──────── Supplied information
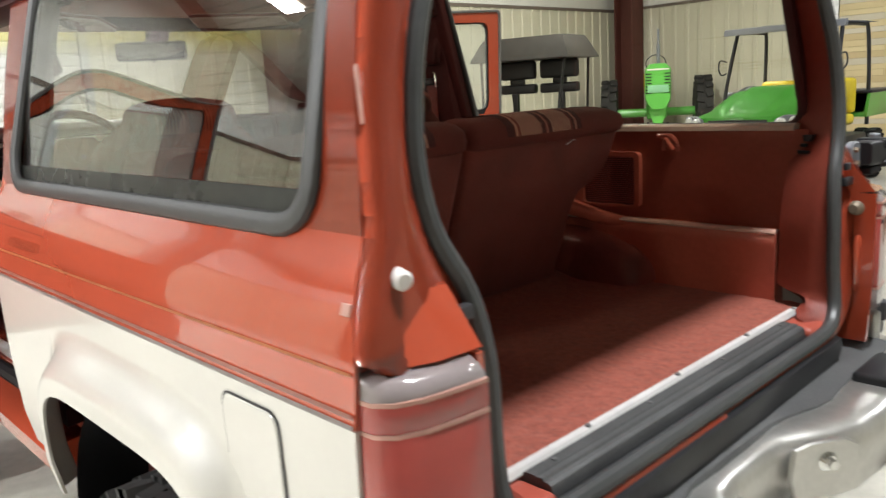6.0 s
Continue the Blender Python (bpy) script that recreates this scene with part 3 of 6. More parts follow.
    part("seat_belt", bm, LOWDASH, car, "red woven seat belt strap")
    for x in ((-1.343, -1.281) if s < 0 else (-1.349, -1.287)):
        bm = B()
        box(bm, (x - 0.004, s * 0.651 - 0.004, 1.465), (x + 0.004, s * 0.651 + 0.004, 1.515), 0.002)
        part("belt_tongue", bm, CHROME, car, "chrome belt tongue")
    bm = B()
    box(bm, (-1.337 - (0.006 if s > 0 else 0), s * 0.650 - 0.006, 1.472), (-1.287 - (0.006 if s > 0 else 0), s * 0.650 + 0.006, 1.497), 0.003)
    part("belt_stop", bm, BLACK, car)

# roof skin, header and headliner
bm = B()
sheet(bm, lambda u, v: Vector((-2.01 + u * 2.05, -0.61 + v * 1.22, 1.886 - 0.034 * abs(2 * v - 1) ** 2.4 - 0.05 * smooth((0.12 - u) / 0.12))), 20, 20, 0.004)
part("roof", bm, RED, car, "red roof skin")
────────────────
▶ [Task prompt] Every line above should be returned exactly; the pictures stay out.

▶ [Full solution]
6.0 s
Continue the Blender Python (bpy) script that recreates this scene with part 3 of 6. More parts follow.
    part("seat_belt", bm, LOWDASH, car, "red woven seat belt strap")
    for x in ((-1.343, -1.281) if s < 0 else (-1.349, -1.287)):
        bm = B()
        box(bm, (x - 0.004, s * 0.651 - 0.004, 1.465), (x + 0.004, s * 0.651 + 0.004, 1.515), 0.002)
        part("belt_tongue", bm, CHROME, car, "chrome belt tongue")
    bm = B()
    box(bm, (-1.337 - (0.006 if s > 0 else 0), s * 0.650 - 0.006, 1.472), (-1.287 - (0.006 if s > 0 else 0), s * 0.650 + 0.006, 1.497), 0.003)
    part("belt_stop", bm, BLACK, car)

# roof skin, header and headliner
bm = B()
sheet(bm, lambda u, v: Vector((-2.01 + u * 2.05, -0.61 + v * 1.22, 1.886 - 0.034 * abs(2 * v - 1) ** 2.4 - 0.05 * smooth((0.12 - u) / 0.12))), 20, 20, 0.004)
part("roof", bm, RED, car, "red roof skin")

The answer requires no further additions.